• DIRECTIONS FOR THIS TASK
Please report every line from the material that contains the word "parts".

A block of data
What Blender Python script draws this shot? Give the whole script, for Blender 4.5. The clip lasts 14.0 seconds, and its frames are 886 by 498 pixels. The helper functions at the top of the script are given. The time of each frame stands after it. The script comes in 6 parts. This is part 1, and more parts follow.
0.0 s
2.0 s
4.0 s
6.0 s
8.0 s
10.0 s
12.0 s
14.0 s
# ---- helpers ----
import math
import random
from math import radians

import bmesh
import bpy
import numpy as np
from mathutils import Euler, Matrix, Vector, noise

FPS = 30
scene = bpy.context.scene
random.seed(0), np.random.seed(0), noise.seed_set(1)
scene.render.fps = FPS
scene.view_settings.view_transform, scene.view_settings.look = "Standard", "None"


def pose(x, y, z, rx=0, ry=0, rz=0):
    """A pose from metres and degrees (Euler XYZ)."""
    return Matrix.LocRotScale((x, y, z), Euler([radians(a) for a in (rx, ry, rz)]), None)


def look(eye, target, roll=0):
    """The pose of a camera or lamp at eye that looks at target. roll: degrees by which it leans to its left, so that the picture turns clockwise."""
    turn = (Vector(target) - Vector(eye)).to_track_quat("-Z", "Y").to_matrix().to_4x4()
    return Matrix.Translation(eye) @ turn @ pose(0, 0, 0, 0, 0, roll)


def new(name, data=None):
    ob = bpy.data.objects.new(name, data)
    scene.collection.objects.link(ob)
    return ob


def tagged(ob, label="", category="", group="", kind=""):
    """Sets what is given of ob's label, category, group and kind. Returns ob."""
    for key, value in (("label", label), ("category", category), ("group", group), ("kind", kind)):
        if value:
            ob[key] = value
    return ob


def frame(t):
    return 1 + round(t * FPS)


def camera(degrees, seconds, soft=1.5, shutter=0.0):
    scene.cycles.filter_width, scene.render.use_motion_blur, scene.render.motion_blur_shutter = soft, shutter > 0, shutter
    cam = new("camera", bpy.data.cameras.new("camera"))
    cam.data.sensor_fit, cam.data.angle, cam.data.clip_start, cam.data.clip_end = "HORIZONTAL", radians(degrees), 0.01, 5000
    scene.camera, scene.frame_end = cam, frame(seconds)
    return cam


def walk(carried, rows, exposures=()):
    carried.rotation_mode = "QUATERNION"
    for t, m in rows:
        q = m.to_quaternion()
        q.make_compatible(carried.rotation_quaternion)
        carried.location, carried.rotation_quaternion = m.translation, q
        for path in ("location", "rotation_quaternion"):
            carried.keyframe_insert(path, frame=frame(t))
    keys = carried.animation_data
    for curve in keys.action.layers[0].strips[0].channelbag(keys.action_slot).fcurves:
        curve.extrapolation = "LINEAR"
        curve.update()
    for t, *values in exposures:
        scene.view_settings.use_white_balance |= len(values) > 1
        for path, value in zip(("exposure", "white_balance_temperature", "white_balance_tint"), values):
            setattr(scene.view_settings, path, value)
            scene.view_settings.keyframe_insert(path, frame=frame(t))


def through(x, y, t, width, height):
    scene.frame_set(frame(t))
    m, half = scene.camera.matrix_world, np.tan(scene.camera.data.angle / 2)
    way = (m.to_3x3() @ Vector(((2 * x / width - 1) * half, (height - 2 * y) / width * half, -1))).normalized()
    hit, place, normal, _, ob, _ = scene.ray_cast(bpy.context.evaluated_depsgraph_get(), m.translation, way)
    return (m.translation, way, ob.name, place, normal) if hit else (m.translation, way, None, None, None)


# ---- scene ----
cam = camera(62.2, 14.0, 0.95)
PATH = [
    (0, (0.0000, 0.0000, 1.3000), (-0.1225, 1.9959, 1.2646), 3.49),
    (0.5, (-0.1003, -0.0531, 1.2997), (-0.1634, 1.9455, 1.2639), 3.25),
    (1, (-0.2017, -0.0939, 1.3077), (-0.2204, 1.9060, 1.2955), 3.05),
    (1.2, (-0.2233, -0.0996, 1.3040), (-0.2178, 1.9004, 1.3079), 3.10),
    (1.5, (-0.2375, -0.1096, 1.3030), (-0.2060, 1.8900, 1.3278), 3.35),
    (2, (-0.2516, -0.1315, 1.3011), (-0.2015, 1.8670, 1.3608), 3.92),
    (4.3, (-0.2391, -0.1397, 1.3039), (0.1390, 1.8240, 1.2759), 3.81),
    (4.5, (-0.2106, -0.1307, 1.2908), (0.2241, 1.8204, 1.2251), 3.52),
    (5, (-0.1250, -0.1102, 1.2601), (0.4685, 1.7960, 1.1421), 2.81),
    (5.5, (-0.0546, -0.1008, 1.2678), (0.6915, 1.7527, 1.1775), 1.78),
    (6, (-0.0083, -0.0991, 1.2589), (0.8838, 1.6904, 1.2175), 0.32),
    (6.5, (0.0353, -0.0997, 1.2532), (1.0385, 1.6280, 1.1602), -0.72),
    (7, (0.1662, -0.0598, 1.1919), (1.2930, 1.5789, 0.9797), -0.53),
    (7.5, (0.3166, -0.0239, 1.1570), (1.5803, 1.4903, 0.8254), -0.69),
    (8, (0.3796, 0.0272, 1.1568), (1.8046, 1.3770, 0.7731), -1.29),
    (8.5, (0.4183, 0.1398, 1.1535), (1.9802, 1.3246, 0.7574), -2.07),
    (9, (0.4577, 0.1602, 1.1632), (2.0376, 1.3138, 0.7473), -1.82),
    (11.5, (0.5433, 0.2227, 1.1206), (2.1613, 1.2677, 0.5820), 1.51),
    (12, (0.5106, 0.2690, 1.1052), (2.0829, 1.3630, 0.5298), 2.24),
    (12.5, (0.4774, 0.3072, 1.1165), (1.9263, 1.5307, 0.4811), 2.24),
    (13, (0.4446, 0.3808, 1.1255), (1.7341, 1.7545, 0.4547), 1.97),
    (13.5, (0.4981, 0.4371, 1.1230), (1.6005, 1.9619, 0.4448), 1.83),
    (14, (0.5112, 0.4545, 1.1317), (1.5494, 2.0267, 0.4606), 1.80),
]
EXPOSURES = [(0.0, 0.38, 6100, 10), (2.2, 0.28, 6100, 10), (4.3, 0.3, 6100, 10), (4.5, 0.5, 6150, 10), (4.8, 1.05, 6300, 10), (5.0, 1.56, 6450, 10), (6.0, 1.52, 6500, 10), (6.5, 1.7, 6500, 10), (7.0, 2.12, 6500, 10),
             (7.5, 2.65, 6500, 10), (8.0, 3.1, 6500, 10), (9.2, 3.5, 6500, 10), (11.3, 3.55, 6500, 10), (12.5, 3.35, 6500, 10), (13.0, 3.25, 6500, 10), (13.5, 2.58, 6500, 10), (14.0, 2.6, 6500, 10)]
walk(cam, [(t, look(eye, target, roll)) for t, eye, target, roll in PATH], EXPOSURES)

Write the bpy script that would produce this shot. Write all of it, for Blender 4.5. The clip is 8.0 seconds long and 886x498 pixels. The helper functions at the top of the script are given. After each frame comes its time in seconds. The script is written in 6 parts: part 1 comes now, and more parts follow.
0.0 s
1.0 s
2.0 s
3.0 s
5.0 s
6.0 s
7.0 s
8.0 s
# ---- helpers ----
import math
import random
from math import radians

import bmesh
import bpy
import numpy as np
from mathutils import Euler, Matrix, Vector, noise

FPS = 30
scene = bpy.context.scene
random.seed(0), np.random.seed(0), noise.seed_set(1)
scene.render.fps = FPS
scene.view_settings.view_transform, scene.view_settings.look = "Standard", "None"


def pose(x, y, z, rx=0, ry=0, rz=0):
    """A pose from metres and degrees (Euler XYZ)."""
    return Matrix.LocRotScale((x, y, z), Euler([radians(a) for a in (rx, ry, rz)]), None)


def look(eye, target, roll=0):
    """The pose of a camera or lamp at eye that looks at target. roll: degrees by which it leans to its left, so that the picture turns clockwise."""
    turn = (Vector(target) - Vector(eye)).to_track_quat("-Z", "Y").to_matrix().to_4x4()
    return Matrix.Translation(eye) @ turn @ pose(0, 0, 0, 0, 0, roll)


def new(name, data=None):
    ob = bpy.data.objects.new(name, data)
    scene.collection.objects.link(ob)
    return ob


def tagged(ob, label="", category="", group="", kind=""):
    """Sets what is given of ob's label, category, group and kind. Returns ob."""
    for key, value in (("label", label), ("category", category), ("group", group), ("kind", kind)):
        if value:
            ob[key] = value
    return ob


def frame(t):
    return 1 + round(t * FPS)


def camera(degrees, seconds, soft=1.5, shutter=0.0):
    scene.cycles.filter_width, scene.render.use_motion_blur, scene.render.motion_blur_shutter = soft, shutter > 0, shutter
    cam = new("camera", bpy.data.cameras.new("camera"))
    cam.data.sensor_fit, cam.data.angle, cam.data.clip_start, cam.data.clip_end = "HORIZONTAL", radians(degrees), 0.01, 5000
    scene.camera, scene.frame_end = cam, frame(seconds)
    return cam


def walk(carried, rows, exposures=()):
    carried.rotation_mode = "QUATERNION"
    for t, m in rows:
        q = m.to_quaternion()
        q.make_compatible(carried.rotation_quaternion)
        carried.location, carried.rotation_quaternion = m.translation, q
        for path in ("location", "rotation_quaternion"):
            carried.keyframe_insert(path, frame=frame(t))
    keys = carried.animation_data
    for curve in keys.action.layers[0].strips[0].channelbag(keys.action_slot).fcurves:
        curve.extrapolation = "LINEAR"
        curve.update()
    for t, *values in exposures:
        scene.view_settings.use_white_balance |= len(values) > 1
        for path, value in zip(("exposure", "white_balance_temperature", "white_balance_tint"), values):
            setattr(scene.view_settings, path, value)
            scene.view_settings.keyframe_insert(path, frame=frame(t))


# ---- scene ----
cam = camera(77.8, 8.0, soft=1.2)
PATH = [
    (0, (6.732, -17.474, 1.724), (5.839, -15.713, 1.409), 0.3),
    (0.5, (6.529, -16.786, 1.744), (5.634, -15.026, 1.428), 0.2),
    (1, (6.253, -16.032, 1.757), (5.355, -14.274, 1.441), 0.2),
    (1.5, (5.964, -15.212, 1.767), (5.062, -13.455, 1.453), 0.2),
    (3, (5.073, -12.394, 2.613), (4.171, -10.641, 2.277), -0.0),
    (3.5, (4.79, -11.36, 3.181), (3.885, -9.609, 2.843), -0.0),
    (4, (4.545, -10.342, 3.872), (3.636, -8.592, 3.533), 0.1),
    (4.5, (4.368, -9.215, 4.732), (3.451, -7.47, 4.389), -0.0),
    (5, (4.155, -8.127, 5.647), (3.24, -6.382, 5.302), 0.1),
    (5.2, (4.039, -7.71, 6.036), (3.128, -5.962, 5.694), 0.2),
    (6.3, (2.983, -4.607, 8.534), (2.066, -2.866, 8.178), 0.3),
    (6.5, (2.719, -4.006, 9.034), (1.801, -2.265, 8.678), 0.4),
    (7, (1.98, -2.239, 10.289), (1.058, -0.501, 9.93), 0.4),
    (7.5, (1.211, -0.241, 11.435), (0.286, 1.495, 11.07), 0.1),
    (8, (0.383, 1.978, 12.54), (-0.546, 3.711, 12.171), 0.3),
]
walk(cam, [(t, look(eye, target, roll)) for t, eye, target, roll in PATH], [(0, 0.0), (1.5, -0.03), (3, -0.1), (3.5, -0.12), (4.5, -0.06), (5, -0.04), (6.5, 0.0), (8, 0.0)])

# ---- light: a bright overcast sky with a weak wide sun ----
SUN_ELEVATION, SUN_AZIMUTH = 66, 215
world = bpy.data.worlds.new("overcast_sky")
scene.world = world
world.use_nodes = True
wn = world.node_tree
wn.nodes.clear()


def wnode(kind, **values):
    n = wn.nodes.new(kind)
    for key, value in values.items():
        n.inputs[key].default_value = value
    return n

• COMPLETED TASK
What Blender Python script draws this shot? Give the whole script, for Blender 4.5. The clip lasts 14.0 seconds, and its frames are 886 by 498 pixels. The helper functions at the top of the script are given. The time of each frame stands after it. The script comes in 6 parts. This is part 1, and more parts follow.
Write the bpy script that would produce this shot. Write all of it, for Blender 4.5. The clip is 8.0 seconds long and 886x498 pixels. The helper functions at the top of the script are given. After each frame comes its time in seconds. The script is written in 6 parts: part 1 comes now, and more parts follow.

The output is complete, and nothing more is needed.